Smokey Bear Days are here again
The concept of Smokey Bear (not Smokey the Bear) was first realized in 1944. The United States Forest Service believed a nationwide image was needed to help support a fire prevention campaign. Many possibilities were considered, but in the end it was decided a bear would best represent the fire determent program. The Forest Service and the Wartime Advertising Council named the bear, Smokey, after a respected New York Assistant Fire Chief.

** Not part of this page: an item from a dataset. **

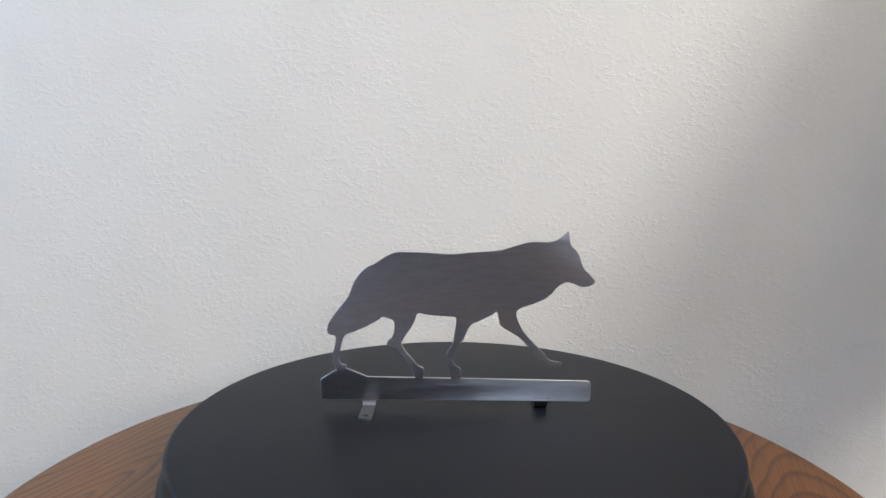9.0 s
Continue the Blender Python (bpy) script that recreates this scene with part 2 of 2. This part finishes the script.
def block(name, lo, hi, mat, parent=None, bevel=0.0, label=""):
    bm = bmesh.new()
    box(bm, lo, hi)
    if bevel:
        bmesh.ops.bevel(bm, geom=bm.edges[:], offset=bevel, segments=2, affect="EDGES")
    return part(name, bm, mat, parent, label)


def turned(profile, steps=128):
    """A solid turned about z from (radius, height) pairs, closed where the radius is 0."""
    bm = bmesh.new()
    rings = []
    for r, z in profile:
        if r == 0:
            rings.append([bm.verts.new((0, 0, z))])
        else:
            rings.append([bm.verts.new((r * math.cos(k * math.tau / steps), r * math.sin(k * math.tau / steps), z)) for k in range(steps)])
    for a, b in zip(rings, rings[1:]):
        for k in range(steps):
            q = [a[k % len(a)], a[(k + 1) % len(a)], b[(k + 1) % len(b)], b[k % len(b)]]
            q = list(dict.fromkeys(q))
            if len(q) > 2:
                bm.faces.new(q)
    bmesh.ops.recalc_face_normals(bm, faces=bm.faces[:])
    return bm


def arc(cx, cz, r, a0, a1, steps=6):
    return [(cx + r * math.cos(radians(a0 + (a1 - a0) * k / steps)), cz + r * math.sin(radians(a0 + (a1 - a0) * k / steps))) for k in range(steps + 1)]


# ---- the room ----
def structure(ob, label, category):
    return tagged(ob, label, category, kind="structure")


X0, X1, Y0, Z1 = -1.7, 1.5, -3.4, 2.44
T = 0.12


def wall_with_opening(name, axis, inner, ends, openings, mat):
    """A wall along y (axis 0) or x (axis 1) whose inner face stands at inner, with window openings (from, to, sill, head)."""
    bm = bmesh.new()
    a, b = (inner - T, inner) if inner < 0 else (inner, inner + T)
    cuts = sorted({ends[0], ends[1], *(v for o in openings for v in o[:2])})
    slabs = []
    for p, q in zip(cuts, cuts[1:]):
        at = 0
        for lo, hi, sill, head in sorted((o for o in openings if o[0] <= p and q <= o[1]), key=lambda o: o[2]):
            slabs.append((p, q, at, sill))
            at = head
        slabs.append((p, q, at, Z1))
    for p, q, z0, z1 in slabs:
        if axis == 0:
            box(bm, (a, p, z0), (b, q, z1))
        else:
            box(bm, (p, a, z0), (q, b, z1))
    return structure(part(name, bm, mat), "plain painted wall out of view with openings for lamps", "wall")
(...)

On May 9, 1950, after the disastrous human caused Capitan Gap fire in the Capitan Mountains, a dreadfully burned, five-pound black bear was found clinging to a tree. Warden Ray Bell looked after the cub and named it “Smokey” after the nationwide icon for forest fire prevention. When it was recovering it was placed in the National Zoo in Washington, D.C.
To commemorate the bear’s 60th birthday (from 1944), Smokey Bear Days was conceived in 2004 and has since become an annual two-day celebration held on the first Friday and Saturday in May (around the time the black bear cub was found).
“We spend two days celebrating Smokey’s birthday,” Park Ranger Linda Wallace explained. “Educators like the BLM, Forest Service, ENMU, New Mexico State Forestry, retired individuals and a volunteer fire department will be on hand to inform visitors to the Capitan area about the dangers of unwanted, human-caused wildfires.
“On Saturday, at 10 a.m., a parade will commence at the Capitan High School and move eastward on 380. From 11 a.m.-1p.m., the Firefighter’s Challenge will take place,” Wallace continued.
Additionally, there will be approximately 30 street vendors in attendance for both days, May 5 and May 6, along with numerous other enjoyments such as a pancake breakfast (Sat. 7a.m.); chainsaw carving competition (Sat. 9a.m.-all day); Smokey memorabilia and collectables for sale (Fri. 9a.m.-3p.m.); a bike safety course (Fri. 3-5p.m.) and multiple other delights. There will be entertainment throughout both days. The expected Saturday “Street Dance” from 7-11p.m. will nicely wrap-up this “birthday” bash with the music of the Longhorn Band.
Fallen Firefighters Memorial
If for no other reason, attend the Smokey Bear Days jubilee and make a contribution to the Wildland Fallen Firefighters Memorial fund, which proposes to erect a wonderful life-size bronze statue, tentatively to be located in the Smokey Bear Historical Park to honor all the brave firefighters who have sacrificed themselves to save life and property.
Research has revealed that New Mexico does not have a Fallen Firefighters Memorial. Capitan would be the ideal place for such a commemoration. Donations for this admirable cause may be made to the Smokey Bear Hometown Association (SBHA, P.O. Box 223, 88316) who is a close collaborative friend of the Park. The Association helps maintain the Park, educates the public on fire prevention, and believes the creation of a memorial would increase visitation, revenue, and expand its targeted audience of people who fully appreciate what firefighters have to contend with.